From a victim’s perspective, awarding death to the perpetrator of a heinous crime might seem just. But the Indian justice system is designed in principle to be reformative and not retributive. In practice, though, it lies somewhere in the middle. There is also the argument that, acting in criminal matters, the State represents the conscience of society as a whole. In the opinion of Former Solicitor General Gopal Subramaniam, “Death penalty in India is still a relevant punishment for the reason that there are certain kinds of crime which are so extreme and that are so abhorrent to the judicial conscience of civil society that death alone would be the just punishment.” However, he cautions that such a sentence must be awarded only if “no other punishment can be awarded”.

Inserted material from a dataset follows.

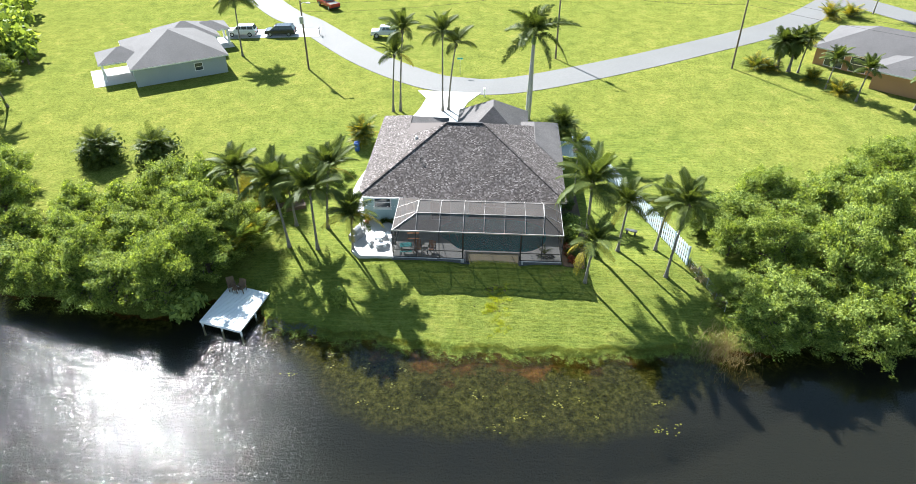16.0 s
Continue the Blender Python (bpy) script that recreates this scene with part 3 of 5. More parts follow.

Yet, inordinate delays in executing those who are already on death row leads to a kind of double jeopardy, their trauma worsened by an almost unbearable uncertainty, which itself is an argument against capital punishment. The last man to be executed in India before Kasab was Dhananjay Chatterjee, a security guard accused of rape and murder, who was hanged in 2004. He spent 13 years in prison before he was hanged.

Earlier this year, three separate but similar cases were filed by death row convicts. In the cases of Mahendra Nath Das, Devinder Pal Singh Bhullar and Rajiv Gandhi’s assassins, their mercy petitions were pending with the President for more than a decade each. After the rejection of their pleas, the accused petitioned the SC for justice on account of an ‘unexplained delay’.

There is also the case of Sonia Punia. In February 2009, five years after she was sentenced to death on charges of having murdered eight members of her family, Punia wrote to the President to dismiss her mercy petition and execute her. ‘I don’t have any means to live and want to die once rather than dying with each passing minute,’ she wrote. Nearly four years later, she awaits death in Ambala Jail. But in cases like Ravji, where the court has admitted its error, it is too late to revoke the sentence.